▸ The problem
Copy all of the material exactly. Pictures are not to appear in the copy.

▸ Information provided
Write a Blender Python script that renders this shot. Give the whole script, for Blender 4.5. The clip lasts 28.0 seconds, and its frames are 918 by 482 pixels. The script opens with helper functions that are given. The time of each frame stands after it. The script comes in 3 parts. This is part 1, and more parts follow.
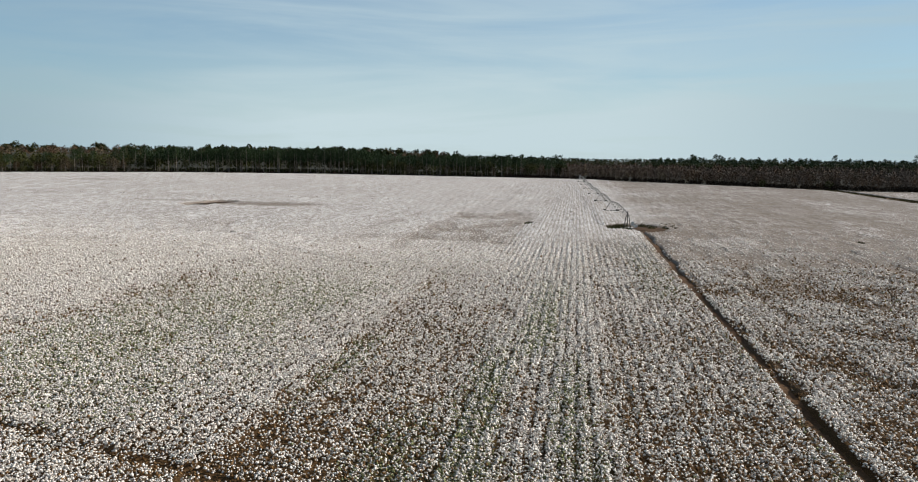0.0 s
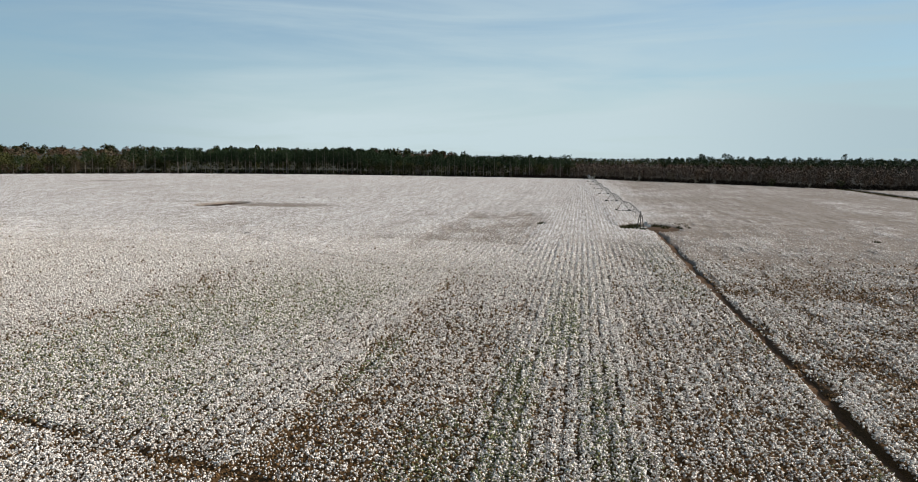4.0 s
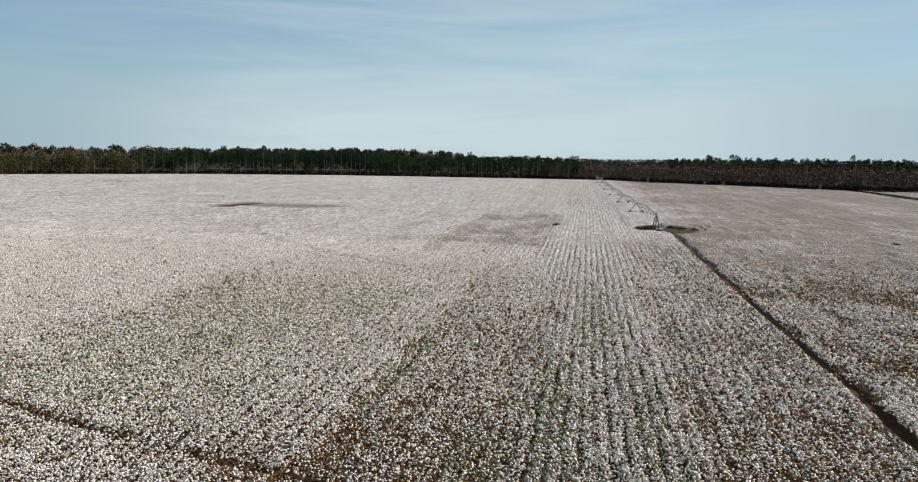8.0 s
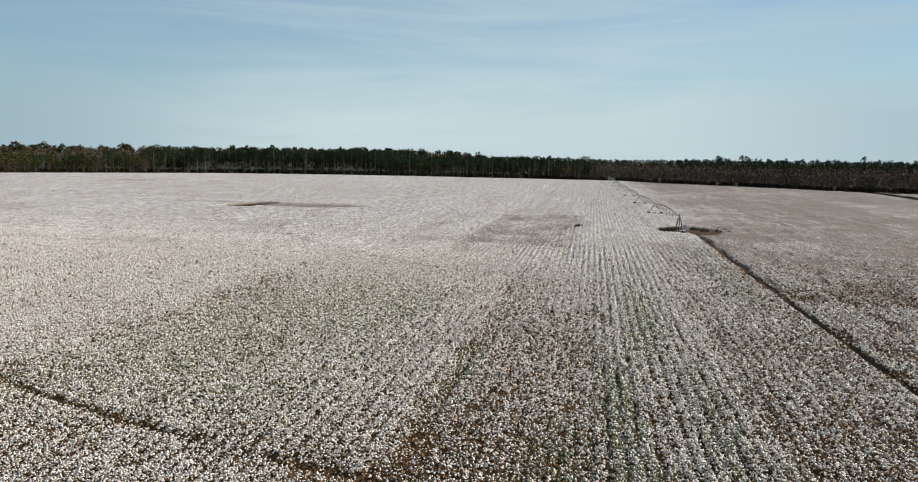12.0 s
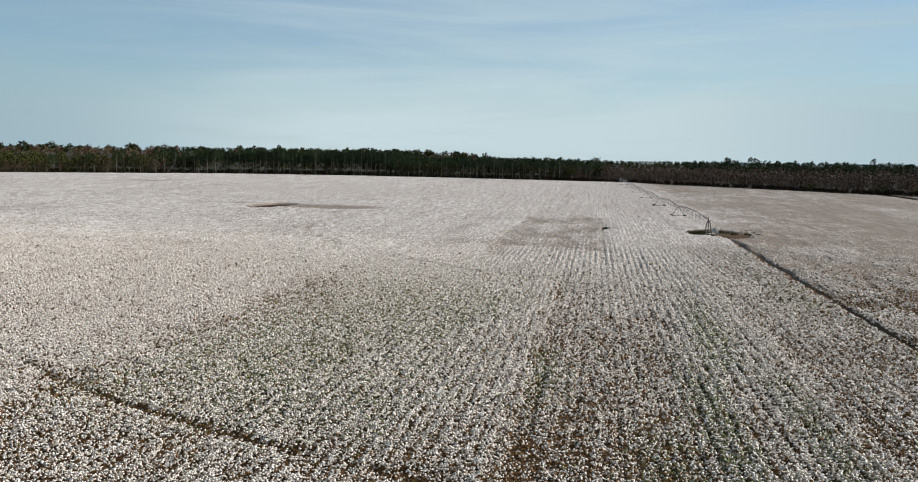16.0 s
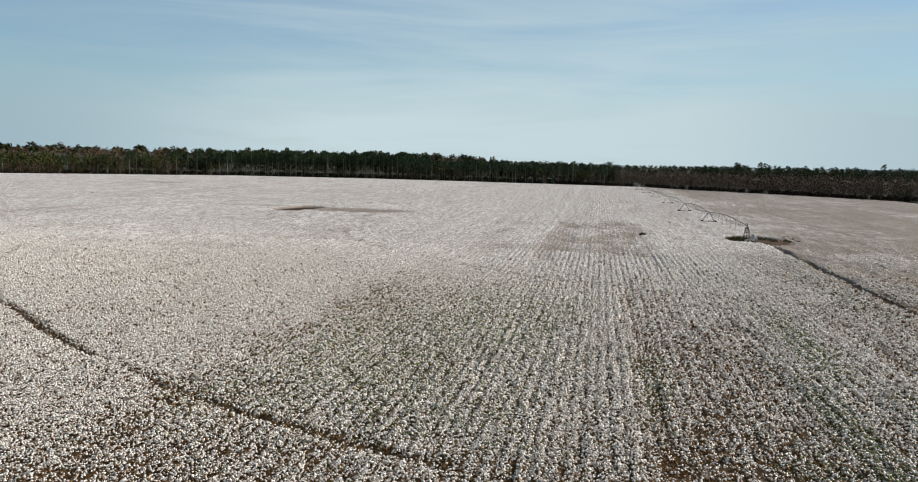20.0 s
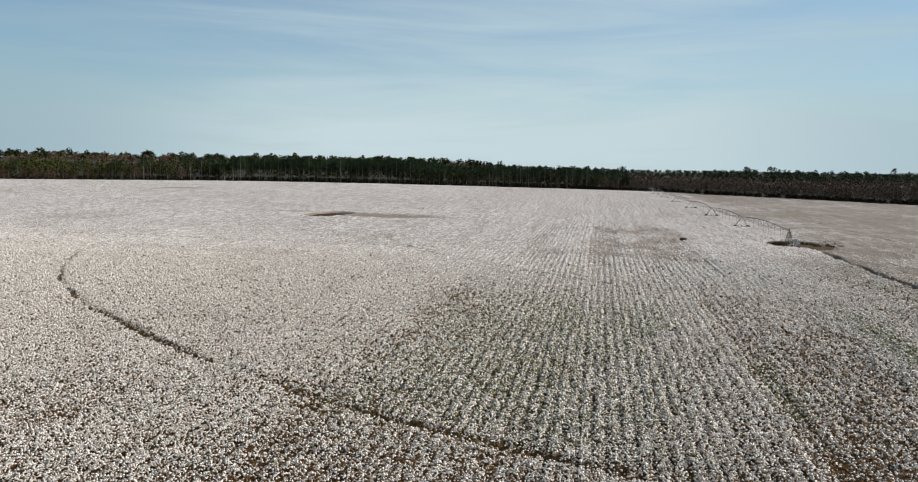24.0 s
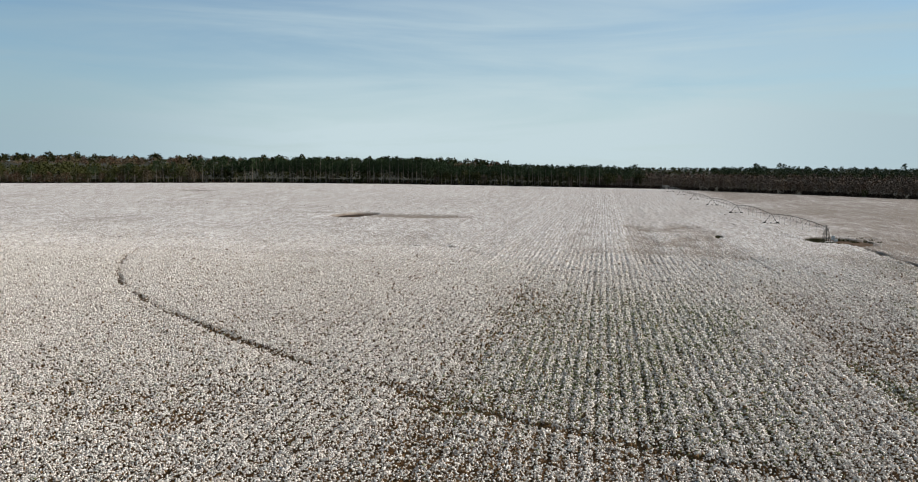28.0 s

▸ The reply
Write a Blender Python script that renders this shot. Give the whole script, for Blender 4.5. The clip lasts 28.0 seconds, and its frames are 918 by 482 pixels. The script opens with helper functions that are given. The time of each frame stands after it. The script comes in 3 parts. This is part 1, and more parts follow.
0.0 s
4.0 s
8.0 s
12.0 s
16.0 s
20.0 s
24.0 s
28.0 s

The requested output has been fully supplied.